_Request:_
Copy all of the material exactly. Pictures are not to appear in the copy.

•••••

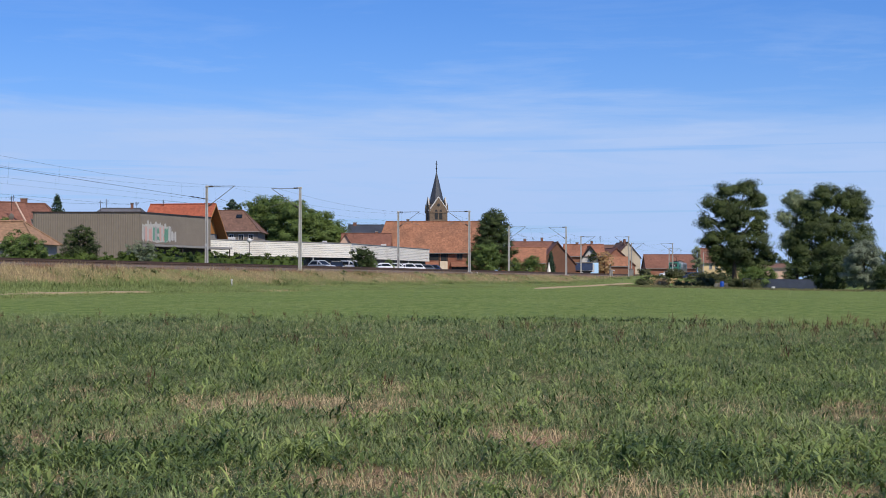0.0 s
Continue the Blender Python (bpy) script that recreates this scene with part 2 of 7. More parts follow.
M = {}
M["concrete_pole"] = surface("galvanised_steel", lin(196, 192, 182), lin(214, 210, 200), 3.0, 0.6, 0.0, 0.2, lin(170, 160, 146), 1.2, 0.5)
M["arm_steel"] = surface("weathered_grey_tube", lin(112, 112, 112), lin(140, 138, 134), 3.0, 0.6)
M["wire"] = surface("blackened_copper_wire", lin(34, 35, 38), lin(50, 50, 52), 9.0, 0.7, 0.2)
M["insulator"] = surface("dark_insulator", lin(48, 40, 36), lin(66, 54, 46), 6.0, 0.35)
M["ballast"] = surface("ballast_stone", lin(100, 88, 80), lin(140, 125, 114), 9.0, 0.95, bump=1.0, stain=lin(96, 70, 52), stain_scale=0.5, fine=22)
M["rail_steel"] = surface("rusty_rail", lin(90, 72, 61), lin(116, 94, 80), 5.0, 0.7, 0.4, 0.3)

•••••

_Result below:_
0.0 s
Continue the Blender Python (bpy) script that recreates this scene with part 2 of 7. More parts follow.
M = {}
M["concrete_pole"] = surface("galvanised_steel", lin(196, 192, 182), lin(214, 210, 200), 3.0, 0.6, 0.0, 0.2, lin(170, 160, 146), 1.2, 0.5)
M["arm_steel"] = surface("weathered_grey_tube", lin(112, 112, 112), lin(140, 138, 134), 3.0, 0.6)
M["wire"] = surface("blackened_copper_wire", lin(34, 35, 38), lin(50, 50, 52), 9.0, 0.7, 0.2)
M["insulator"] = surface("dark_insulator", lin(48, 40, 36), lin(66, 54, 46), 6.0, 0.35)
M["ballast"] = surface("ballast_stone", lin(100, 88, 80), lin(140, 125, 114), 9.0, 0.95, bump=1.0, stain=lin(96, 70, 52), stain_scale=0.5, fine=22)
M["rail_steel"] = surface("rusty_rail", lin(90, 72, 61), lin(116, 94, 80), 5.0, 0.7, 0.4, 0.3)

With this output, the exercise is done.